News Article

US Customs and Border Patrol makes cuts to combat sequestration

In the USA, with sequestration taking effect on March 1, automatic spending cuts have been triggered which will force US Customs and Border Protection (CBP) to make significant cuts in its budget which could have a serious impact on shipments, especially imports into the USA.

Sequestration, adopted by Congress as part of the Budget Control Act of 2011, was designed to force Congress to come to an agreement to address the federal budget deficit. It triggers a series of automatic government spending cuts, totalling about $1 trillion over the next 10 years. These spending cuts, which started March 1, 2013, are split equally between defence and non-defence spending, according to the Department of Homeland Security.

It would appear that the biggest impact to importers will come from the elimination of overtime hours for CBP officers. CBP expects employee redundancies to begin in April and last through the remainder of the year. These cutbacks could lead to up to 5 day delays in cargo examinations for ocean cargo and 5-6 hour delays for air cargo. CBP is committed to its antiterrorism mission and is continuing the cargo screening through the radiation portal monitors. These non-intrusive exams usually happen seamlessly and add little time to the release and delivery of the cargo. However, with labour cutbacks, it is reasonable to anticipate delays due to this screening.

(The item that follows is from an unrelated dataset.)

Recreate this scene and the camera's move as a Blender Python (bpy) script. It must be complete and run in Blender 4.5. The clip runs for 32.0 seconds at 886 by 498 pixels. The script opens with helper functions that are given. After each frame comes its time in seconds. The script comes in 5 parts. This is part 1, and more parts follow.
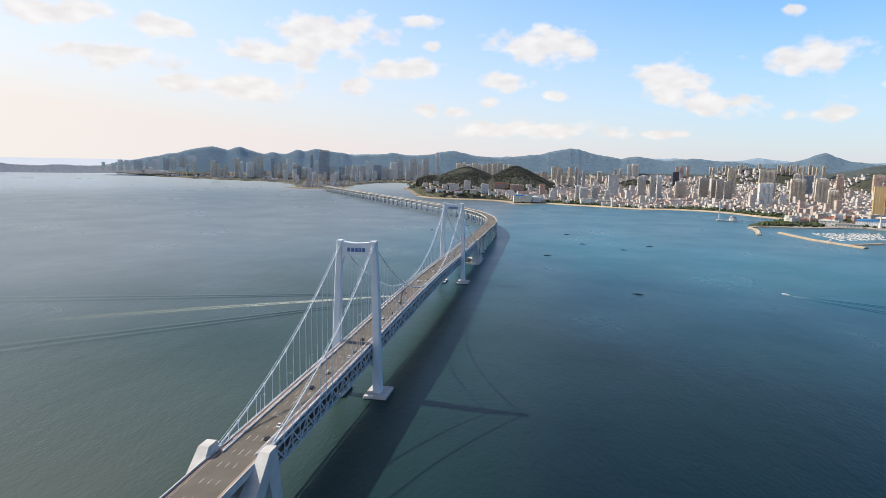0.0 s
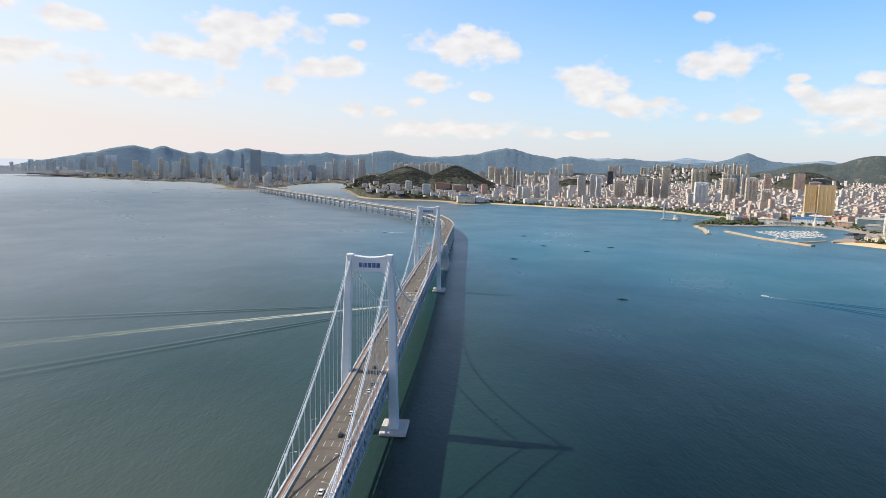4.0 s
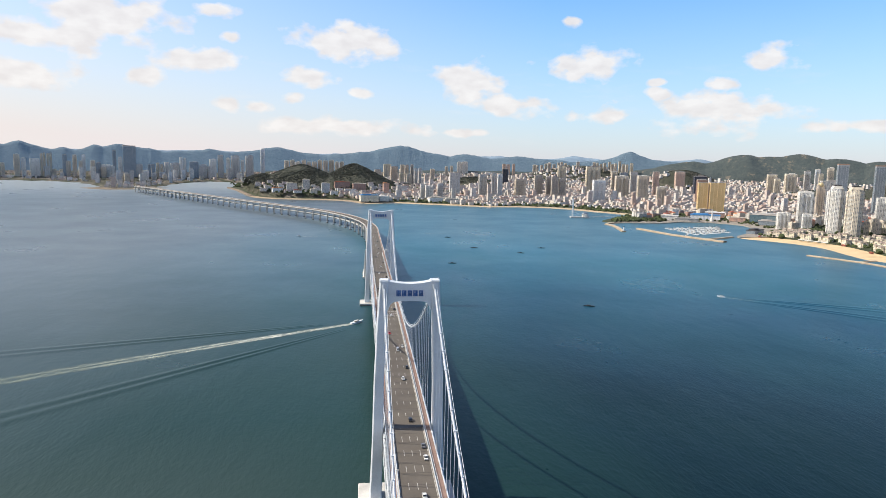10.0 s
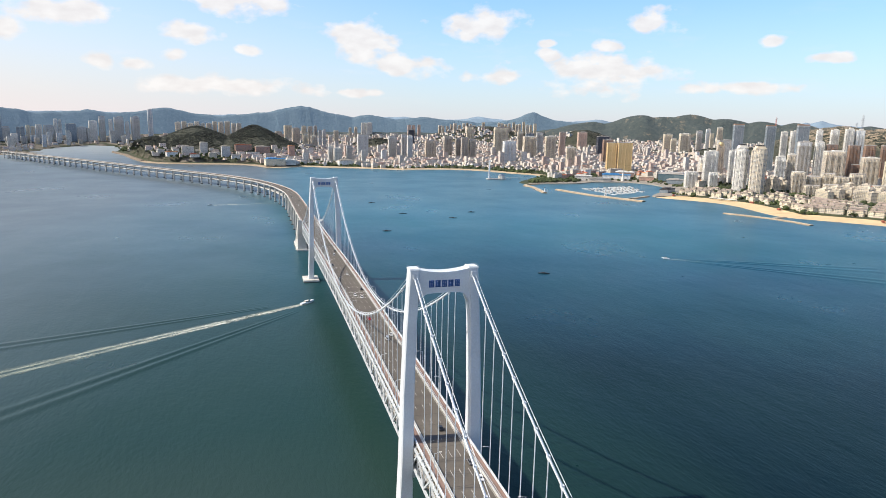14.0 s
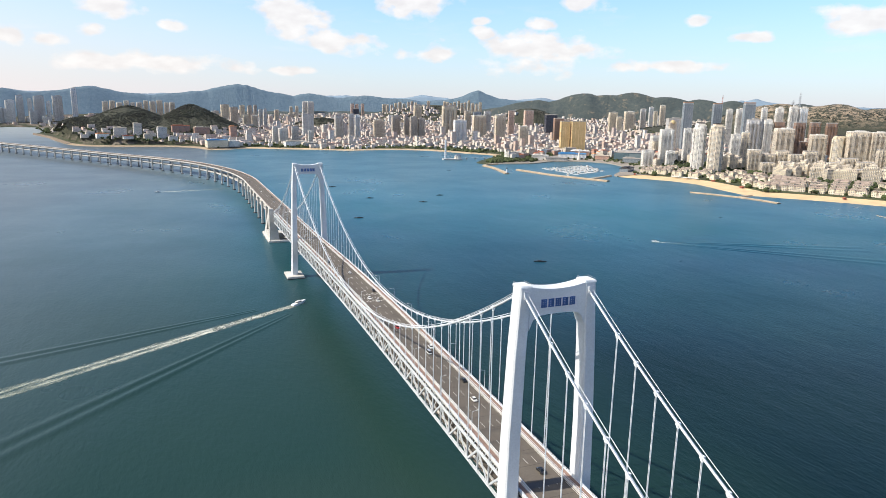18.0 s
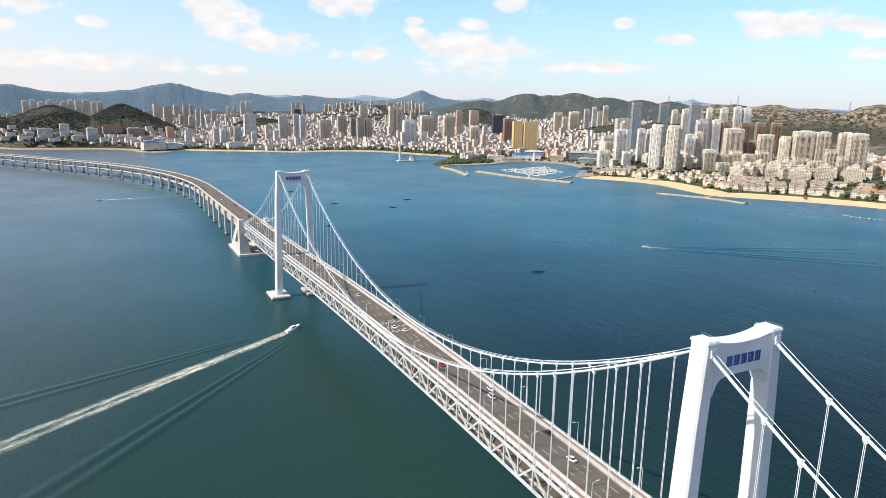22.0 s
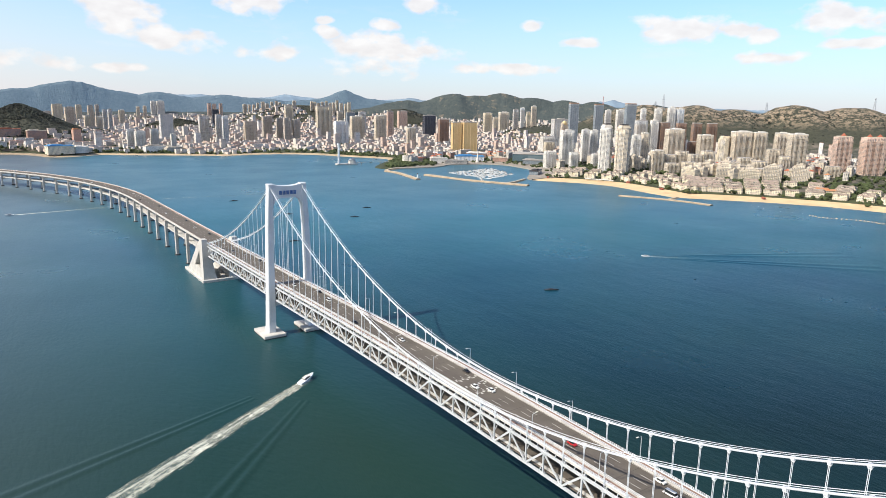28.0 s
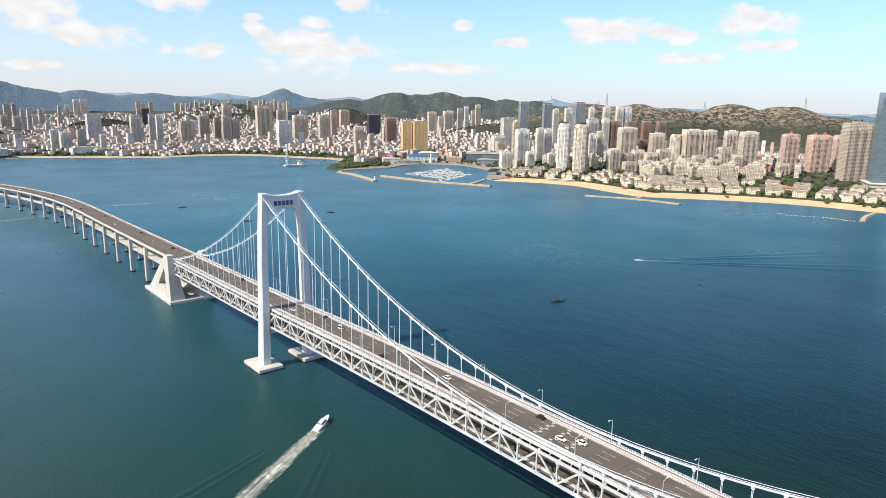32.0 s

Service levels will reduce with regard to CBP cargo operations, according to the DHS website. There may also be significant daily back-ups for truck shipments at land border ports.

In mid February, Department of Homeland Security Secretary Janet Napolitano warned that sequester reductions would roll back border security, increase wait times at ports of entry and airports, and produce a host of other consequences.

As a result of sequestration, CBP may reduce hours of service at select airports, seaports and land ports of entry, and any changes to service hours will be port-specific and determined locally.

CBP has stated that priority will be given in certain situations. Perishable cargo will be prioritised with the objective of no meaningful delays in the cargo release. CBP also stated that those companies that have made significant investment in CBP partnerships such as the Importer Self-Assessment Program and the Customs-Trade Partnership Against Terrorism will continue to realise the benefits of those partnerships and will get priority processing.

We are still learning how other federal agencies will handle the sequestration however CBP advised that APHIS, FDA and CPSC do not expect redundancies at least for the near term.